Every time we drink whisky, we are enjoying it in a different context. The same whisky can smell and taste different depending on your mood, what time of day you’re drinking it in, what you consumed before, and plenty of other conditions which can mess around with the electrical signals sent to the brain that represent your sense of taste and smell.

Music just happens to be one of the most powerful context-changers out there, a whisky flavour enhancer that is applied through your ears. If good whisky and good music can independently make you feel great, the combination is therefore powerful indeed. It’s why I drew on my experience as a musician to start The Rhythm and Booze Project, a duo that combines music and whisky in as many ways as possible through gigs, events, media projects, and our own collaborative bottlings.


We’re not the first musicians to understand this connection. The Pogues, Willie Nelson, Motorhead, Anthrax, and even hip hop giant Drake are or have been involved with whisky. However, two other titans of music have taken a more holistic approach to the whisky creation (or in these examples, whiskeys).

Metallica’s Blackened was created in collaboration with legendary master blender Dave Pickerell. Blackened takes a blend of bourbons, ryes, and other whiskeys and ages them in ex-brandy barrels. The maturing whiskey is then blasted in the warehouse by enormous speakers playing Metallica songs 24/7. In theory, the power of the sound waves leads to the vibration of the liquid, which means more contact between liquid and wooden cask. Intense flavours are generated thanks to the power of metal.


Bob Dylan is also in the whiskey game, and it draws on more than his music. He is working with Spirits Investment Partnership (who created Angel’s Envy) to help create Heaven’s Door whiskey. Heaven’s Door master blender Ryan Perry told me Dylan was won over by their partnership pitch because they wanted to work with him not just for his legacy as a musician but also for what he can contribute as an artist.
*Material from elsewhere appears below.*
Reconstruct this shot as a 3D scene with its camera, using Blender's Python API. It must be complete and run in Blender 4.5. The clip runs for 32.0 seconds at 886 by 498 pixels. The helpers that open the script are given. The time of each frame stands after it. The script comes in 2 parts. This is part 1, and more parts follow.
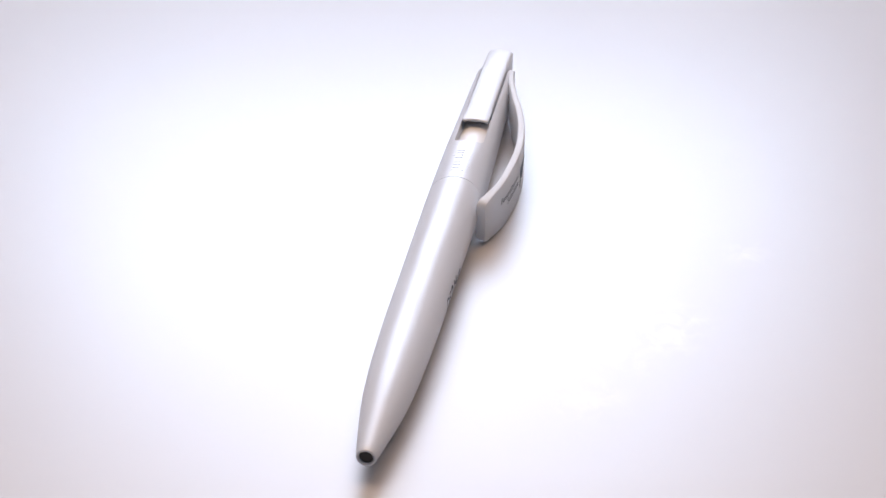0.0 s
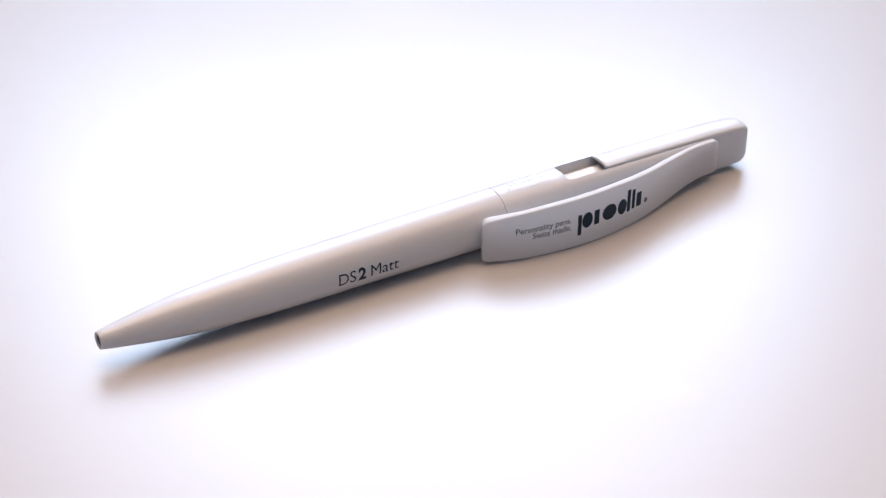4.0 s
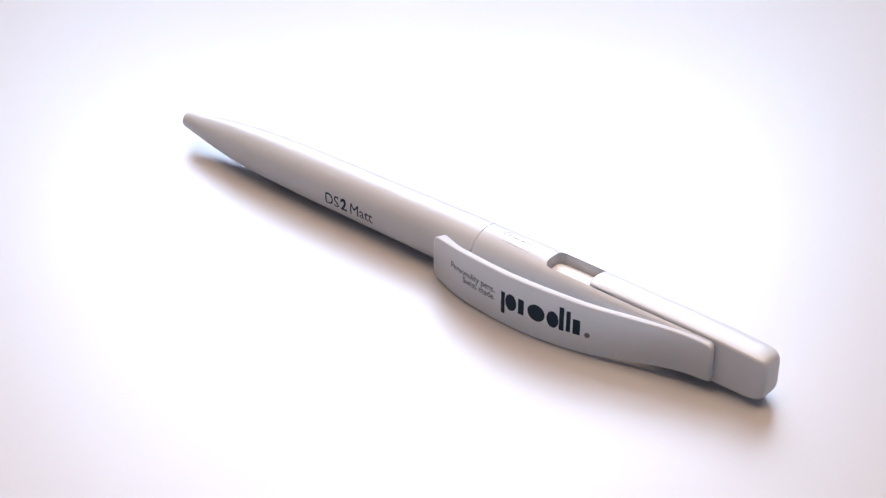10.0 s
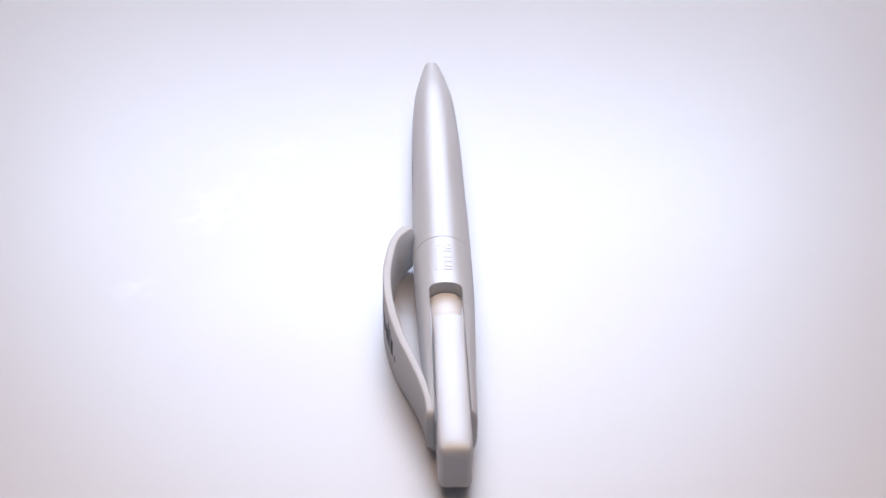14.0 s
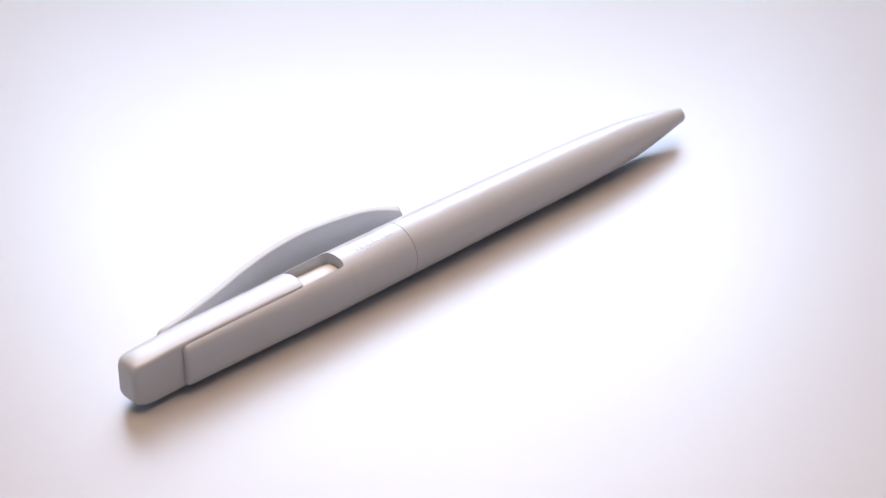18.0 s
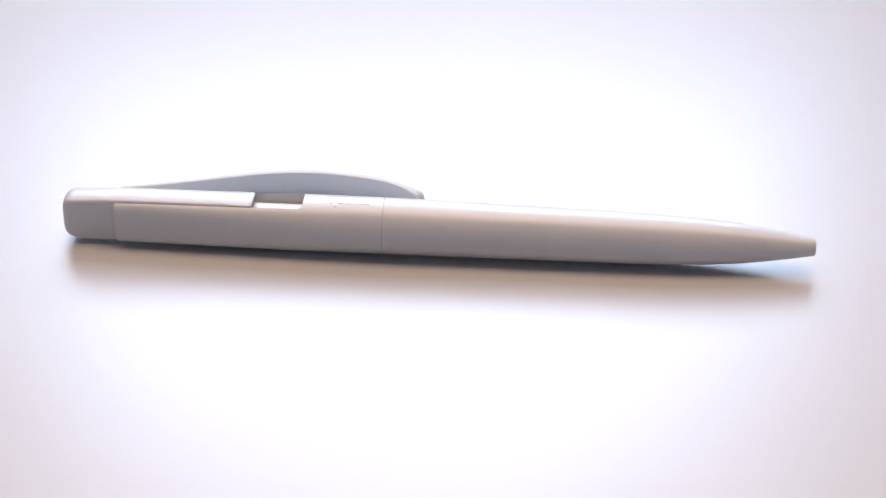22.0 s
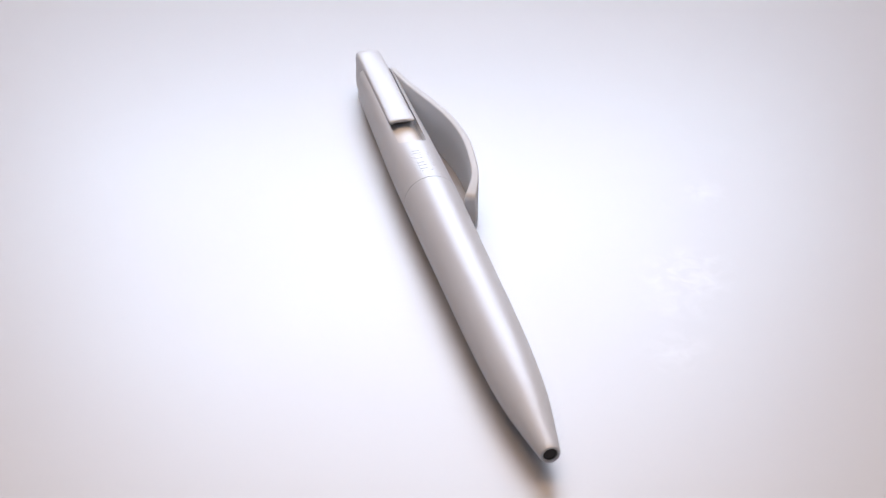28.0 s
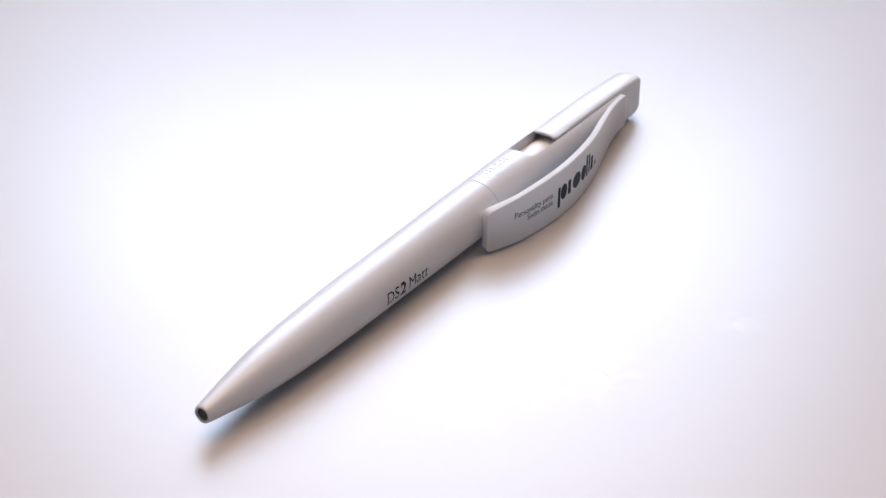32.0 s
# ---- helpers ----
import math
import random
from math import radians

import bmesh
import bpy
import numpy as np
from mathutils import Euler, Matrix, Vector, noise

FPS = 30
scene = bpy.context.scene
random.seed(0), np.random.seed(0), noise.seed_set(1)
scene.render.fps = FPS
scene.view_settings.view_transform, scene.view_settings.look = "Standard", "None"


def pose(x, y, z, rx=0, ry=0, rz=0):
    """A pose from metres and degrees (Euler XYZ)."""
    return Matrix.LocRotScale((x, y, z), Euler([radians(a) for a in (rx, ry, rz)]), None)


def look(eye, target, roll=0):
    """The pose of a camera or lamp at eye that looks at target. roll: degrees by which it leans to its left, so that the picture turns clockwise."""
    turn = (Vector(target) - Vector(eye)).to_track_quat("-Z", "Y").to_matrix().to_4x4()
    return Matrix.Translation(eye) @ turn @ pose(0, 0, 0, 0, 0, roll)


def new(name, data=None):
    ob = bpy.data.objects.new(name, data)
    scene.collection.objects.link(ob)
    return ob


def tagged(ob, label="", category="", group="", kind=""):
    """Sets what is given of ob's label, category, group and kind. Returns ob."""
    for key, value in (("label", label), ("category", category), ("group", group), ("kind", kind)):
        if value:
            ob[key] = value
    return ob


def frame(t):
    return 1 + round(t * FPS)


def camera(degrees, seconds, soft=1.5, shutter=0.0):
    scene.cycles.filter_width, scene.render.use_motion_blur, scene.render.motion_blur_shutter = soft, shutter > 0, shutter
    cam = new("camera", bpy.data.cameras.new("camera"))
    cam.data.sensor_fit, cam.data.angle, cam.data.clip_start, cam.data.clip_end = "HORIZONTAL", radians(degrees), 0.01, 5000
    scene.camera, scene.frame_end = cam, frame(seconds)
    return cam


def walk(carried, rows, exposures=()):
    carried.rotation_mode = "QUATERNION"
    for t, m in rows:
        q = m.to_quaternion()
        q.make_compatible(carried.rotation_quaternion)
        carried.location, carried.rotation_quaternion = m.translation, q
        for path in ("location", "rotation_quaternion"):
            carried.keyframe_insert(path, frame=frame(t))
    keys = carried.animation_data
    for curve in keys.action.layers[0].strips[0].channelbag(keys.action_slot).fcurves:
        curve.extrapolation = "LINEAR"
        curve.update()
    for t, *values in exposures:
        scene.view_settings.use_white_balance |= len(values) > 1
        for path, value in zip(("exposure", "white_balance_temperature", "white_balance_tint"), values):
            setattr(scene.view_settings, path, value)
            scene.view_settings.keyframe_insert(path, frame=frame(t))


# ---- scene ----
CM = 0.01
TURN = 79.95            # heading of the pen at the start, degrees
RATE = -12.0            # degrees a second
SECONDS = 32.0
PEN_X = 0.00025         # the pen lies a little off the turning axis, along its own length

# ---- camera: stands still ----
cam = camera(27.6, SECONDS, soft=1.3, shutter=0.5)
EYE = pose(-0.0003, -0.30534, 0.1903, 90 - 31.78, 0, -0.07) @ pose(0, 0, 0, 0, 0, 0.58)
walk(cam, [(0.0, EYE), (SECONDS, EYE)], exposures=[
    (0.0, -0.10, 6500, 10), (3.0, -0.01, 6500, 10), (6.0, 0.11, 6450, 10), (9.0, 0.11, 6450, 10), (12.0, -0.01, 6500, 10), (14.0, -0.24, 6500, 11), (17.0, -0.08, 6520, 10),
    (22.0, 0.00, 6480, 10), (25.0, -0.07, 6540, 10), (28.0, -0.26, 6640, 9), (30.0, -0.21, 6620, 9), (SECONDS, -0.10, 6540, 10)])

# ---- world and light ----
world = bpy.data.worlds.new("sky")
scene.world = world
world.use_nodes = True
wn = world.node_tree
sky = wn.nodes.new("ShaderNodeTexSky")
sky.sky_type = "NISHITA"
sky.sun_disc = False
sky.sun_elevation = radians(35)
sky.sun_rotation = radians(180)
wn.links.new(sky.outputs["Color"], wn.nodes["Background"].inputs["Color"])
wn.nodes["Background"].inputs["Strength"].default_value = 0.1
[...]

“We’re touching on other parts of Bob, his painting and his welding, even more so than we do his music,” he says. “But these are all parts of his artistry that we’re bringing in with his involvement.”

Dylan’s art graces the labels of Heaven’s Door bottles, while their design is also based on his welding work. A Heaven’s Door limited edition 10-year-old whiskey also showcased Dylan’s lyric sheets.

These examples are just the tip of the iceberg when it comes to the potential of combining whisky and music. It is surely one of the most powerful pairings for whisky possible, for the simple reason that engaging as many senses as possible leads to the most memorable experiences. A perfect way to enhance your whisky, without needing to change anything about the dram at all.